Proof-of-Stake (PoS) is another consensus mechanism designed to be less energy-intensive. Instead of miners competing with computational power, validators are chosen to confirm new blocks based on the amount of cryptocurrency they have "staked"—or locked up—as collateral. The selection is often random but weighted by the size and duration of the stake. This method removes the need for energy-intensive guessing games, shifting the security model from hardware investment to economic commitment.

A Beginner's Guide to Cryptocurrency Mining

A decade ago, it was possible to mine Bitcoin using a standard personal computer and earn a significant reward. Those days are long gone. Today, mining major cryptocurrencies like Bitcoin requires specialized, expensive hardware and access to cheap electricity to have any chance of profitability.

The network's mining difficulty adjusts regularly to ensure the average time between new blocks remains constant. If blocks are solved too quickly, the difficulty increases. This self-balancing act means that as more miners join the race, the investment required to compete grows exponentially.

Essential Mining Hardware

To mine profitably, you need powerful hardware designed for this specific task.

The Need for Mining Pools

Given the intense competition, the probability of a solo miner successfully solving a block and earning the reward is astronomically low. To create a more steady and predictable income stream, most miners join a mining pool.

In a pool, miners combine their computational power to increase their collective chance of solving a block. When the pool wins a reward, it is distributed among the participants proportionally based on the amount of hash power each contributed. This allows individual miners to receive frequent, smaller payouts instead of relying on a rare, large windfall.

👉 Explore advanced mining strategies

Exploring Different Cryptocurrency Mining Methods

The evolution of mining has led to several methods, each with its own requirements and use cases.

  1. CPU Mining: The original method using a computer's Central Processing Unit. It is now obsolete for major cryptocurrencies due to low processing power but can be used for some newer, less competitive coins.
  2. GPU Mining: Utilizing graphics cards to handle the complex calculations. This remains a popular method for mining cryptocurrencies like Ethereum (though Ethereum is moving to Proof-of-Stake) and other GPU-mineable coins.
  3. ASIC Mining: Using specialized hardware that offers the highest performance for a specific algorithm. This is the standard for Bitcoin mining but requires a significant upfront investment.
  4. Cloud Mining: Renting mining power from a large company that owns and maintains the hardware. This allows individuals to participate without buying or managing any equipment, though it requires careful research to avoid scams.

The Advantages and Disadvantages of Crypto Mining

Mining is a critical component of the crypto ecosystem. It provides security and decentralization, preventing any single entity from controlling the network. Miners also act as stakeholders in governance, voting on protocol upgrades and changes.

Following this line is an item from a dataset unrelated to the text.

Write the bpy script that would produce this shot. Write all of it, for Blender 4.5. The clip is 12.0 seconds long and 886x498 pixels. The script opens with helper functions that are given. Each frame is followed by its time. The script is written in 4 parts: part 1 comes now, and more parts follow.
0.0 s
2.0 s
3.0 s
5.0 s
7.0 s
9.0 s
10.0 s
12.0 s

However, mining has notable drawbacks:

Is Cryptocurrency Mining Legal?

The legality of mining varies drastically around the world. In many countries, including the United States and much of Europe, it is a legal activity, though income from it may be subject to taxation. Some nations classify it as a business operation.

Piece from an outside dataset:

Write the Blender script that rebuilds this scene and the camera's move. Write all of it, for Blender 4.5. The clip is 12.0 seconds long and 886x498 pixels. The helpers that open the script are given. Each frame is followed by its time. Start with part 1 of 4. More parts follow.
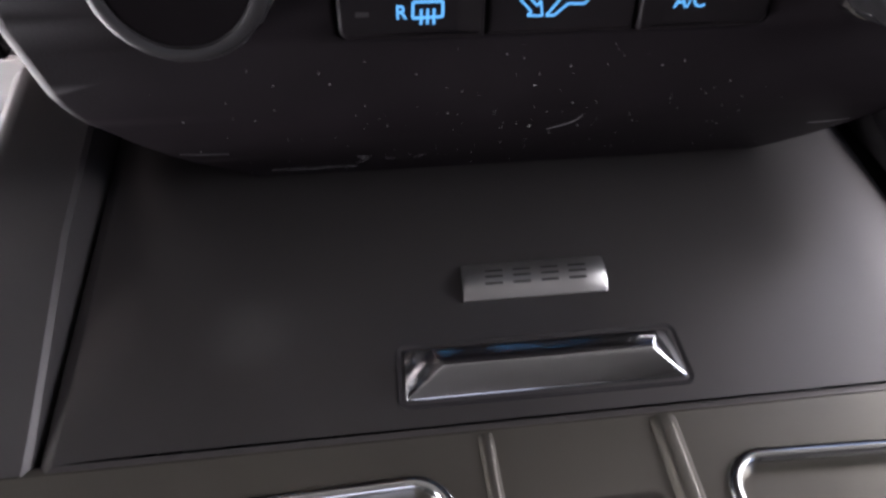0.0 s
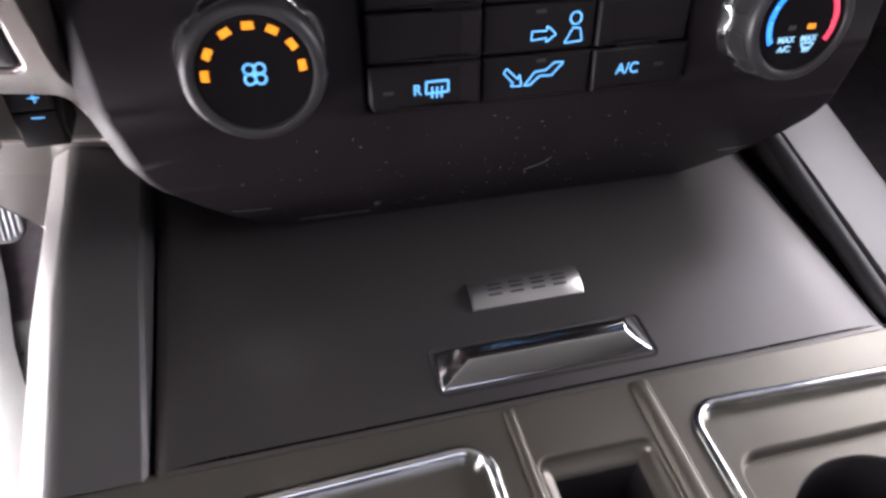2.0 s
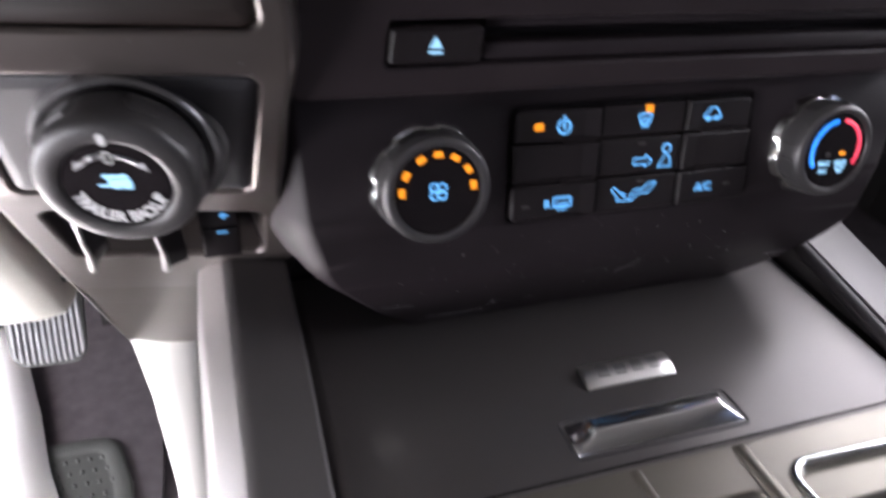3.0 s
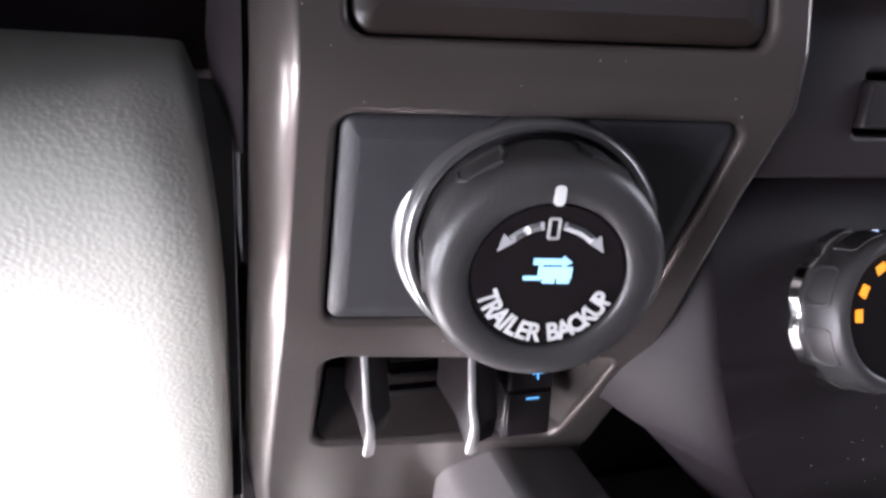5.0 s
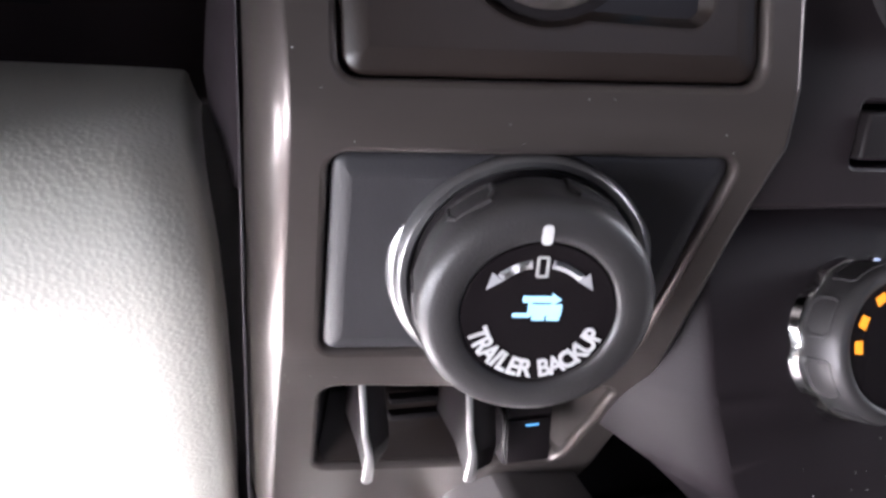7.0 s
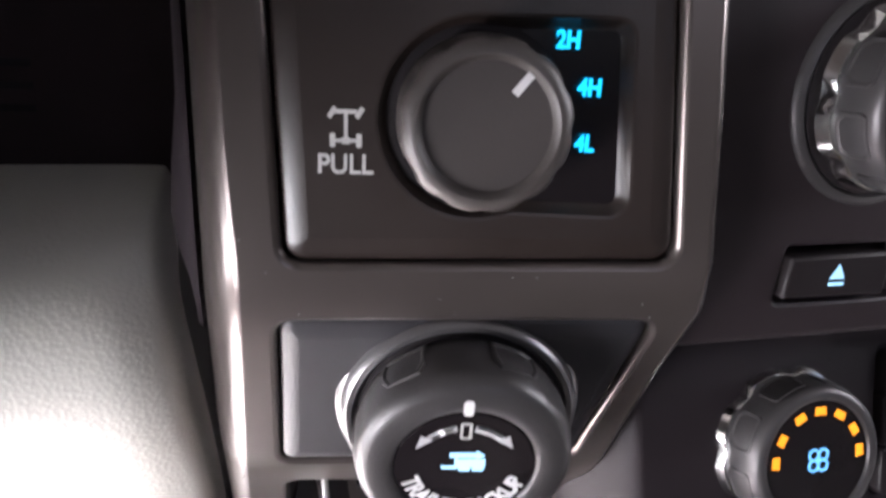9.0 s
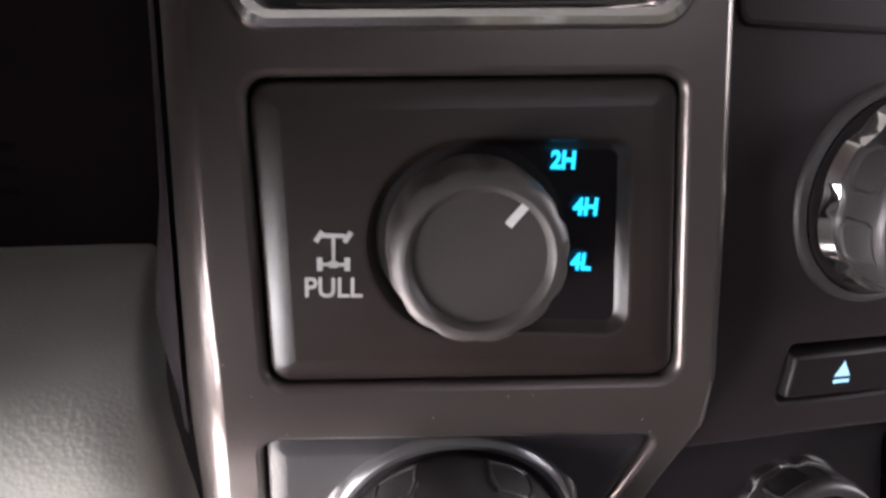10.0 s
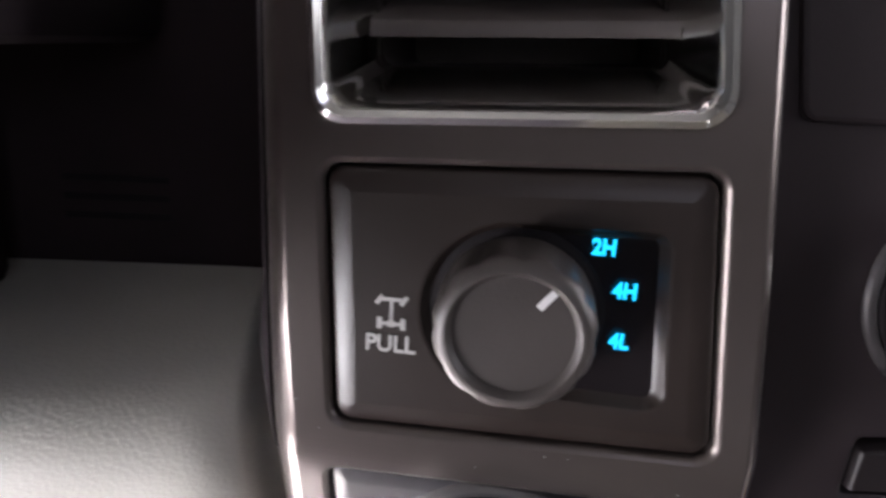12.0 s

Conversely, several countries, including China and Bangladesh, have implemented complete bans on cryptocurrency mining due to concerns over financial stability, energy usage, or capital flight. It is crucial to research and understand the specific regulations in your jurisdiction before investing in any mining operation.

Assessing Profitability in the Current Landscape

Mining profitability is a function of several variables: the cost of your hardware, electricity rates, the network's mining difficulty, and the market price of the cryptocurrency you are mining.

For Bitcoin, the block reward halves approximately every four years in an event called the "halving," reducing the number of new coins issued to miners. This built-in scarcity affects long-term profitability. While mining can be profitable under the right conditions, it often requires large-scale operations with access to cheap power. For many, a more accessible alternative is to simply purchase cryptocurrency directly on a trusted exchange.

Frequently Asked Questions

1. What is the primary purpose of crypto mining?

The primary purpose is to secure the blockchain network. Miners validate and confirm transactions, preventing double-spending and maintaining a decentralized, tamper-proof ledger. This process also decentralizes control and enables the issuance of new coins in a predictable manner.

2. How long does it take to mine one Bitcoin?

You cannot mine a single Bitcoin in isolation. Miners earn rewards in whole blocks. For Bitcoin, a new block (currently rewarding 6.25 BTC) is mined approximately every 10 minutes. A solo miner's share of this reward depends on their contribution to the network's total hash power, which for an individual is minuscule. In a pool, earnings are distributed continuously based on contributed work.

3. Can I start mining with my personal computer?

While it is technically possible to mine some alternative cryptocurrencies with a personal computer, it is not profitable for major coins like Bitcoin or Ethereum. The computational difficulty is too high, and the energy costs would far exceed any potential rewards. Specialized hardware is required for profitable operations.

4. Is cloud mining a safe and good alternative?

Cloud mining can be a way to participate without managing hardware, but it carries significant risks. The industry has been plagued by scams and fraudulent schemes. If you consider cloud mining, it is essential to thoroughly research the provider's reputation, contract terms, and fee structure to avoid potential losses.

5. Do I need a special license to become a miner?

In most jurisdictions where mining is legal, no specific license is required for individuals. However, if mining scales into a commercial business operation, standard business registration, tax obligations, and potentially other regulatory requirements will apply. Always check your local laws.

6. What is the biggest challenge for miners today?

The biggest challenge is achieving profitability amidst high competition. The costs of advanced ASIC hardware and immense electricity consumption create a high barrier to entry. Profitability is highly sensitive to fluctuations in cryptocurrency market prices and continuous increases in network mining difficulty.